Spherically Symmetric Simulation with Boltzmann Neutrino Transport of Core Collapse and Post-Bounce Evolution of a 15 Solar Mass Star

Abstract

We present a spherically symmetric, Newtonian core-collapse simulation of a 15 solar mass star with a 1.28 solar mass iron core. The time-, energy-, and angle-dependent transport of electron neutrinos and antineutrinos was treated with a new code which iteratively solves the Boltzmann equation and the equations for neutrino number, energy and momentum to order O(v/c) in the velocity v of the stellar medium. The supernova shock expands to a maximum radius of 350 km instead of only about 240 km as in a comparable calculation with multi-group flux-limited diffusion (MGFLD) by Bruenn, Mezzacappa, & Dineva (1995).
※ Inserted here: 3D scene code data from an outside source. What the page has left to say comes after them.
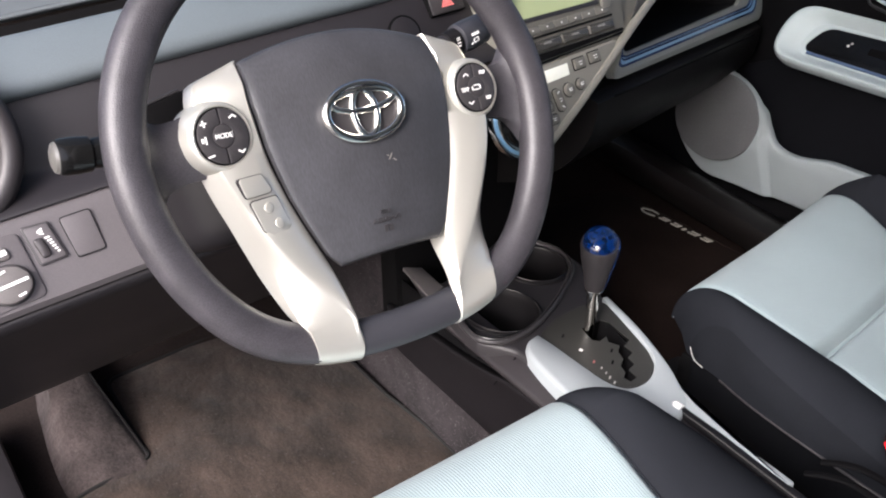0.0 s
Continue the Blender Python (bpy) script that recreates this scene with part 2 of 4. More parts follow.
def slab(bm, outline, low, high, m=None, bevel=0.0, seg=2):
    """A plate of that outline between two heights, its upper edge rounded."""
    m = m or Matrix()
    n = len(outline)
    area = sum(outline[i - 1].x * outline[i].y - outline[i].x * outline[i - 1].y for i in range(n))
    if area < 0:
        outline = outline[::-1]
    rings = [(0.0, low)]
    if bevel > 0:
        for k in range(seg + 1):
            a = math.pi / 2 * k / seg
            rings.append((bevel * (1 - math.cos(a)), high - bevel + bevel * math.sin(a)))
    else:
        rings.append((0.0, high))
    norms = []
    for i in range(n):
        d = outline[(i + 1) % n] - outline[i - 1]
        norms.append(Vector((d.y, -d.x)).normalized() if d.length > 1e-9 else Vector((0, 0)))
    made = []
    for inset, h in rings:
        made.append([bm.verts.new(m @ Vector((q.x - w.x * inset, q.y - w.y * inset, h))) for q, w in zip(outline, norms)])
    for a, b in zip(made, made[1:]):
        for i in range(n):
            bm.faces.new((a[i - 1], a[i], b[i], b[i - 1]))
    bm.faces.new(made[0][::-1])
    bm.faces.new(made[-1])
    return bm


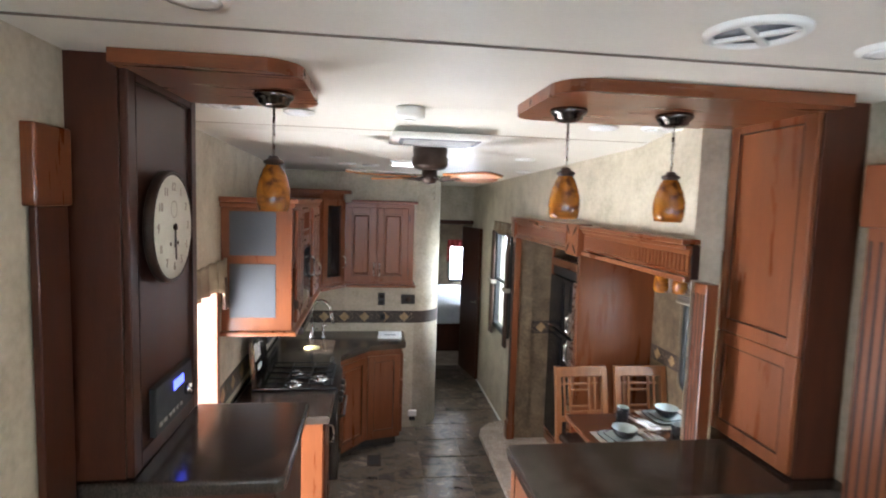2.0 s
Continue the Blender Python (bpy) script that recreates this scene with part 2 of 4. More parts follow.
glass, glass_nt, glass_b = mat("window_glass", 0.02)
glass_b.inputs["Base Color"].default_value = (0.95, 0.97, 0.97, 1)
glass_b.inputs["Transmission Weight"].default_value = 1.0
glass_b.inputs["IOR"].default_value = 1.1
dark_glass, dg_nt, dg_b = mat("smoked_glass", 0.06)
dg_b.inputs["Base Color"].default_value = (0.006, 0.006, 0.008, 1)
blue_glow, bg_nt, bg_b = mat("blue_display", 0.3)
bg_b.inputs["Base Color"].default_value = (0.02, 0.02, 0.2, 1)
bg_b.inputs["Emission Color"].default_value = (0.08, 0.10, 1.0, 1)
bg_b.inputs["Emission Strength"].default_value = 0.8
# Emission in the pane stands in for the sky seen through it.
sky_pane, sp_nt, sp_b = mat("milky_skylight", 0.5)
sp_b.inputs["Base Color"].default_value = (0.9, 0.9, 0.9, 1)
sp_b.inputs["Emission Color"].default_value = (1, 1, 1, 1)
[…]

This may be explained by stronger neutrino heating due to the more accurate transport in our model. Nevertheless, after 180 ms of expansion the shock finally recedes to a radius around 250 km (compared to about 170 km in the MGFLD run). The effect of an accurate neutrino transport is helpful, but not large enough to cause an explosion of the considered 15 solar mass star. Therefore postshock convection and/or an enhancement of the core neutrino luminosity by convection or reduced neutrino opacities in the neutron star seem necessary for neutrino-driven explosions of such stars. We find an electron fraction Y_e > 0.5 in the neutrino-heated matter, which suggests that the overproduction problem of neutron-rich nuclei with mass numbers around A = 90 in exploding models may be absent when a Boltzmann solver is used for the electron neutrino and antineutrino transport.